Posts tagged CEO
Five Techniques to be a Better CEO
Photo via unsplash.com

Photo via unsplash.com

Being a CEO is hard, and I’ve alluded to some of the reasons for that in prior posts about the curses of being an entrepreneur and mastering goal-setting. But today, I want to talk about something else that is very difficult. It particularly pertains to the problem of focus that I went into more detail on.

As the CEO, your role straddles two entirely different worlds. In one, which I will call the ‘world of the board’, your role is to be custodian of the vision and the strategy. You are primarily oriented towards the future - towards the opportunity - to ''imagining the factory after next, ” as my old mentor Mike used to teach me, cribbing from John Harvey-Jones. It’s all about keeping larger opportunities in the frame. The other one, which I will call the ‘world of the management’ is about today, reality, day-to-day operations, keeping the doors open and the cash flowing.
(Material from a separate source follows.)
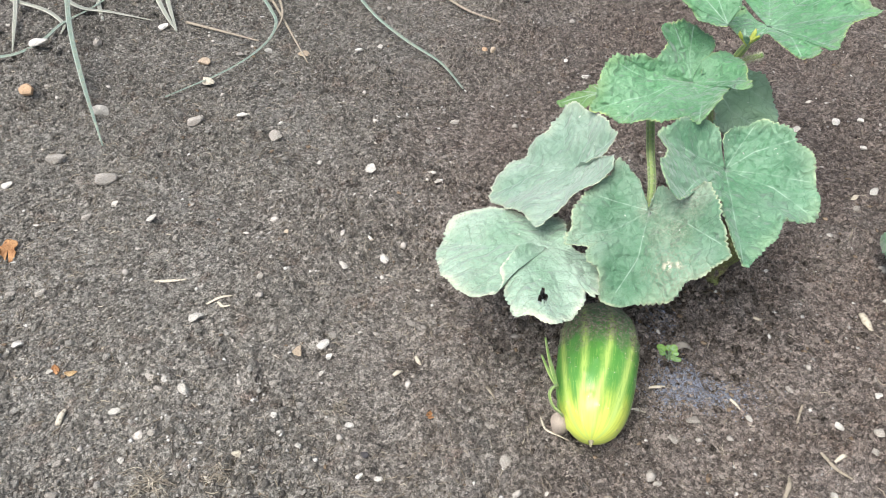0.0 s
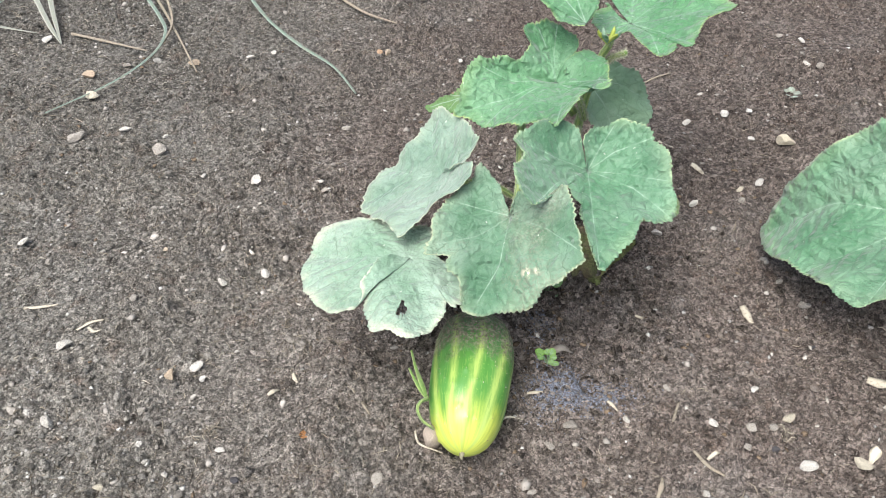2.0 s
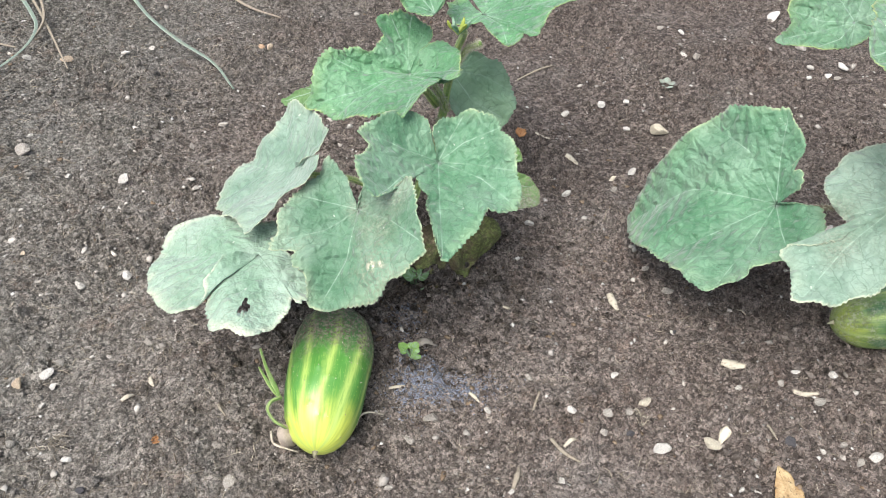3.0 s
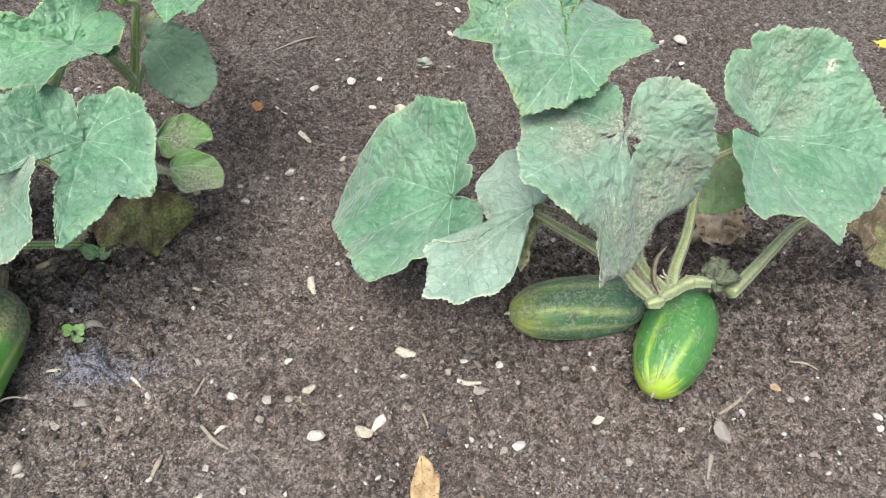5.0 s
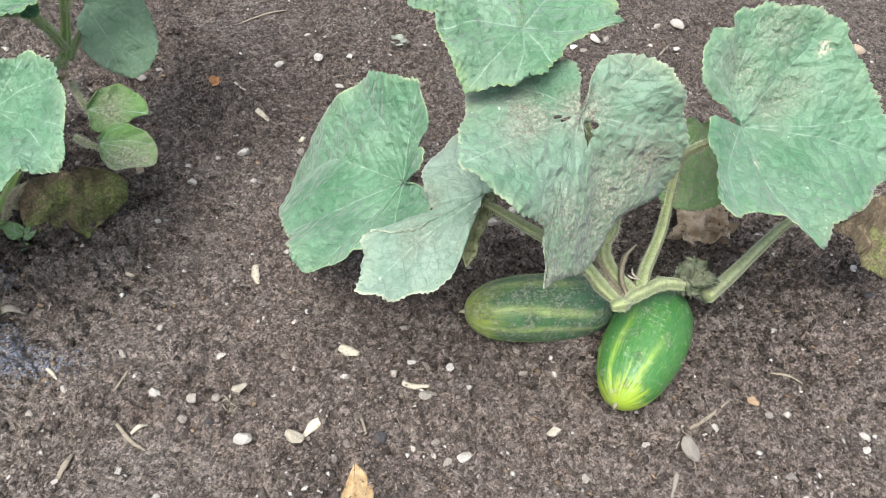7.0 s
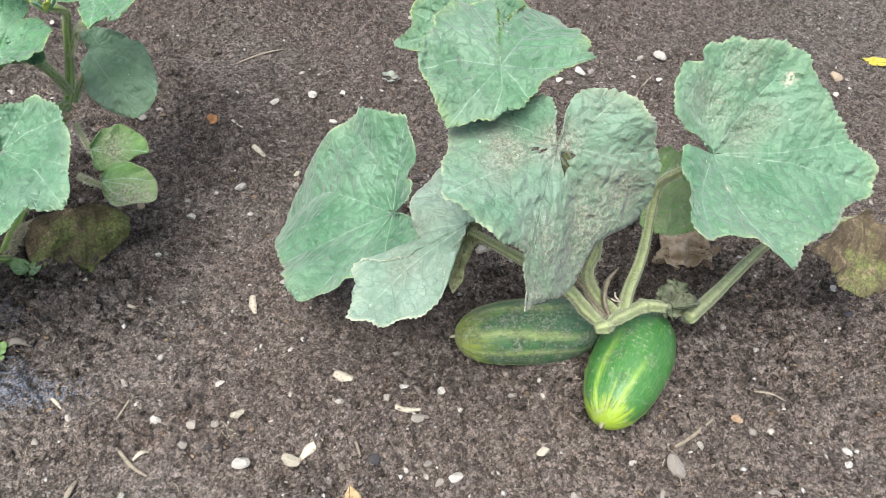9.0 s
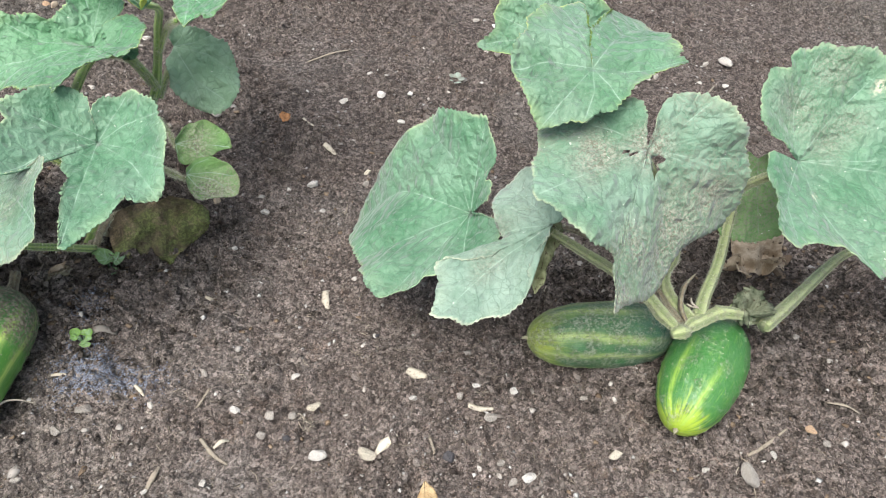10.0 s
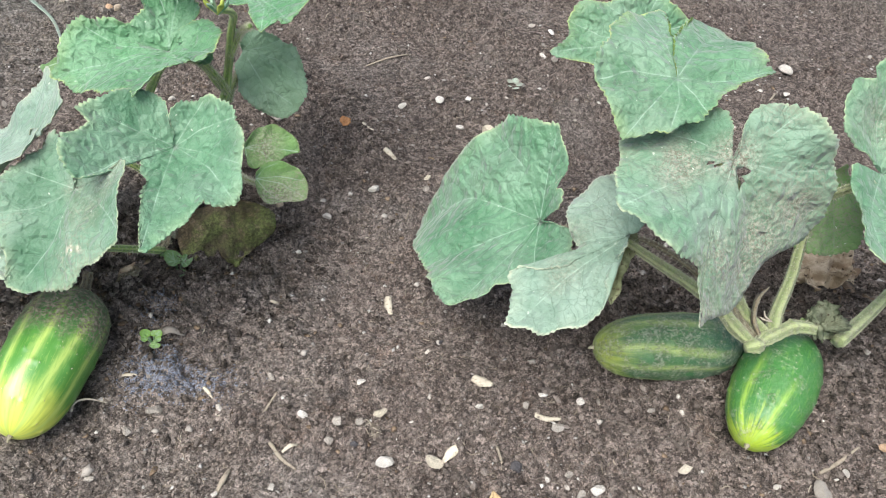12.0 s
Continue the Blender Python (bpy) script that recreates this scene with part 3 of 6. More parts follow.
WHITE_STICKS = [(0.586, 0.684, 0.59, 0.662, 7.2), (-0.155, 0.67, -0.121, 0.675, 3.2), (-0.088, 0.637, -0.061, 0.65, 2.5), (-0.073, 0.639, -0.056, 0.63, 3.1), (-0.18, 0.488, -0.181, 0.506, 5.3), (0.12, 0.564, 0.128, 0.573, 3.8), (0.139, 0.591, 0.145, 0.58, 3.3), (0.47, 0.665, 0.484, 0.662, 3.1), (0.358, 0.568, 0.373, 0.566, 2.8), (0.431, 0.56, 0.44, 0.552, 2.8), (0.668, 0.582, 0.684, 0.57, 9.1), (0.721, 0.545, 0.744, 0.543, 4.6), (0.569, 0.885, 0.583, 0.876, 6.3), (0.508, 0.502, 0.52, 0.509, 3.0), (0.54, 0.936, 0.554, 0.918, 3.4)]
TAN_STICKS = [(0.209, 0.554, 0.218, 0.539, 2.1), (0.497, 0.508, 0.521, 0.489, 3.0), (0.46, 0.466, 0.468, 0.486, 3.9), (0.684, 0.52, 0.691, 0.499, 2.4), (0.975, 0.512, 1.018, 0.537, 3.2), (1.069, 0.567, 1.099, 0.556, 2.3), (1.066, 1.032, 1.104, 1.086, 2.4), (0.495, 0.559, 0.485, 0.533, 2.1), (0.532, 1.069, 0.589, 1.108, 2.6)]
GREY_STICKS = [(0.952, 0.48, 0.94, 0.446, 4.1), (0.378, 0.607, 0.404, 0.611, 6.7)]
CUKE_YELLOW = [(0.3, 0.492, 0.029), (0.314, 0.63, 0.036)]
CUKE_DARK = [(0.777, 0.609, 0.033), (0.918, 0.619, 0.037)]
CUKE_GREEN = [(0.899, 0.518, 0.033), (0.972, 0.63, 0.04)]
STEM_A = [(0.339, 0.698, 0.0), (0.36, 0.711, 0.03), (0.383, 0.743, 0.07), (0.412, 0.799, 0.125), (0.419, 0.813, 0.155), (0.427, 0.812, 0.2), (0.433, 0.804, 0.225), (0.426, 0.784, 0.24)]
PET_B = [(0.419, 0.803, 0.14), (0.413, 0.798, 0.16), (0.401, 0.787, 0.185), (0.388, 0.776, 0.198)]
PET_A = [(0.424, 0.813, 0.175), (0.435, 0.813, 0.2), (0.448, 0.798, 0.225)]
PET_E = [(0.414, 0.802, 0.13), (0.406, 0.758, 0.14), (0.404, 0.684, 0.17)]
PET_D = [(0.411, 0.817, 0.136), (0.391, 0.824, 0.158), (0.373, 0.822, 0.165), (0.358, 0.803, 0.160), (0.353, 0.75, 0.147), (0.348, 0.685, 0.148), (0.339, 0.641, 0.16)]
PET_B2 = [(0.415, 0.815, 0.12), (0.419, 0.83, 0.13), (0.423, 0.847, 0.145)]
PET_C1 = [(0.383, 0.73, 0.06), (0.335, 0.73, 0.11), (0.282, 0.705, 0.15)]
PET_C = [(0.368, 0.693, 0.03), (0.306, 0.64, 0.09), (0.255, 0.624, 0.124)]
PET_G = [(0.373, 0.683, 0.01), (0.369, 0.699, 0.03), (0.38, 0.716, 0.05), (0.413, 0.726, 0.06)]
PET_F1 = [(0.414, 0.806, 0.1), (0.431, 0.774, 0.11), (0.442, 0.755, 0.115)]
PET_F2 = [(0.434, 0.734, 0.1), (0.447, 0.722, 0.105), (0.457, 0.722, 0.107)]
STEM_OLD = [(0.308, 0.664, 0.012), (0.336, 0.666, 0.02), (0.35, 0.686, 0.015), (0.368, 0.705, 0.02), (0.381, 0.728, 0.03)]
STEM_B = [(0.895, 0.576, 0.095), (0.911, 0.588, 0.092), (0.939, 0.603, 0.09), (0.960, 0.606, 0.086), (0.984, 0.618, 0.066), (1.018, 0.662, 0.028), (1.048, 0.707, 0.0)]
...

The problem is that both are important and are vital to a thriving business, but that they lie in entirely different directions and have different pressures. As CEO - you are the fulcrum, and nobody else cares.

I call problem 1 the ‘world of the board’, because typically we see it as the board’s role to be interested in, and custodian of, strategy. In fact, many boards are far too operational and not strategic enough - but that’s a post for another day. To the board, the CEO is their interface to reality and they challenge the CEO to ‘make it real’.

I call problem 2 the ‘world of management’, because we typically see it as the management teams’ role to be interested in, and custodian of, the operating plan. In fact, many management teams are swamped by challenge and just can’t see the wood for the trees.

Typically, this can be expressed in one of two ways. Sometimes the CEO can be distracted by future thinking when the strategy has been settled. The, “I’ve had a great idea!” syndrome. Sometimes its right and proper to talk strategy but there is no room for it. The CEO needs support but the the team has no bandwidth for anything beyond the problems of today.

And there you are as CEO, trapped in the middle, a foot in each world - born of neither - and trying desperately to balance the competing demands of each.

How do you do this?

1) Recognise that what you are doing is very hard and that we’re not looking for perfection, but simply something that can work.

2) Recognise that there no ‘balance’ so much as a moving, shifting balance that you will have to keep up with. The thing will move in waves. As you resolve some of your strategy it will inform operations, and as you develop operations it will create (or remove) strategic options.

3) You must be conscious and act with intent. Decide, in advance, how much of your time will be devoted to each realm, and stick to it. Yes, you will be driven off course. Pick yourself up and start again. The key is not to let todays fire obscure what makes tomorrow possible. (Or as Stephen Covey would put it - Quadrant 1 starves Quadrant 2).

4) In strategy, focus your efforts on diagnosing and addressing the ‘critical factors’ (for more on this try Good Strategy/Bad Strategy: The difference, and why it matters by Richard Rumelt). By paying attention to your activities here, you give yourself the best chance of resolving or side-stepping operational issues that have the capacity to strangle progress.

5) Get help. If your board does not apply itself properly to strategy - change it. Find a mentor or an advisor who can work with you to work with your board and help it to see what its real role should be.

Do these worlds and problems sound familiar? What are you doing to steer yourself in the right direction?